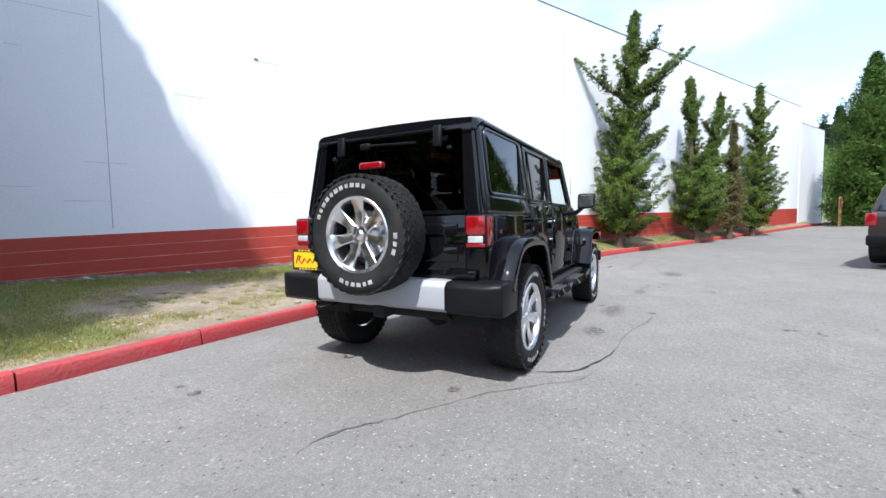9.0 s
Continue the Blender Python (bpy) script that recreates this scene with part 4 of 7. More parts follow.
for s in (-1, 1):
    # rear quarter with its wheel opening
    side_panel("rear_quarter", [(-1.10, 1.175), (-2.035, 1.175), (-2.045, 0.70), (-1.97, 0.70), (-1.90, 0.86), (-1.75, 0.945), (-1.25, 0.945), (-1.10, 0.90)], None, s, 0.02)
    # rear door
    d = side_panel("rear_door", [(-1.088, 1.262), (-1.088, 0.98), (-1.0, 0.80), (-0.925, 0.585), (-0.372, 0.585), (-0.372, 1.262)], None, s)
    side_panel("window_frame", [(-1.088, 1.258), (-0.372, 1.258), (-0.372, 1.738), (-1.088, 1.738)], [(-1.028, 1.302), (-0.425, 1.302), (-0.425, 1.69), (-1.028, 1.69)], s, 0.02, 0.035, parent=d)
    side_panel("window_glass", [(-1.03, 1.30), (-0.423, 1.30), (-0.423, 1.692), (-1.03, 1.692)], None, s, 0.03, thick=0.006, material=GLASS_DARK, parent=d, proud=-0.018, bevel=0)
    side_panel("window_bar", [(-0.930, 1.30), (-0.905, 1.30), (-0.905, 1.692), (-0.930, 1.692)], None, s, 0.002, thick=0.012, material=PLASTIC, parent=d, proud=-0.010, bevel=0.002)
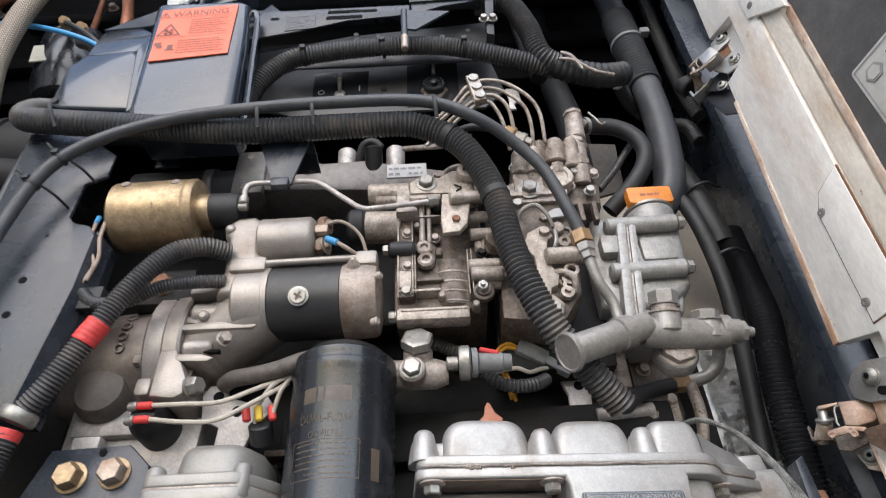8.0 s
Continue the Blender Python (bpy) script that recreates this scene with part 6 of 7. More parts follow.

-*-

THE TASK: Omit the pictures. Transcribe every record exactly.

ANSWER:
9.0 s
Continue the Blender Python (bpy) script that recreates this scene with part 4 of 7. More parts follow.
for s in (-1, 1):
    # rear quarter with its wheel opening
    side_panel("rear_quarter", [(-1.10, 1.175), (-2.035, 1.175), (-2.045, 0.70), (-1.97, 0.70), (-1.90, 0.86), (-1.75, 0.945), (-1.25, 0.945), (-1.10, 0.90)], None, s, 0.02)
    # rear door
    d = side_panel("rear_door", [(-1.088, 1.262), (-1.088, 0.98), (-1.0, 0.80), (-0.925, 0.585), (-0.372, 0.585), (-0.372, 1.262)], None, s)
    side_panel("window_frame", [(-1.088, 1.258), (-0.372, 1.258), (-0.372, 1.738), (-1.088, 1.738)], [(-1.028, 1.302), (-0.425, 1.302), (-0.425, 1.69), (-1.028, 1.69)], s, 0.02, 0.035, parent=d)
    side_panel("window_glass", [(-1.03, 1.30), (-0.423, 1.30), (-0.423, 1.692), (-1.03, 1.692)], None, s, 0.03, thick=0.006, material=GLASS_DARK, parent=d, proud=-0.018, bevel=0)
    side_panel("window_bar", [(-0.930, 1.30), (-0.905, 1.30), (-0.905, 1.692), (-0.930, 1.692)], None, s, 0.002, thick=0.012, material=PLASTIC, parent=d, proud=-0.010, bevel=0.002)
8.0 s
Continue the Blender Python (bpy) script that recreates this scene with part 6 of 7. More parts follow.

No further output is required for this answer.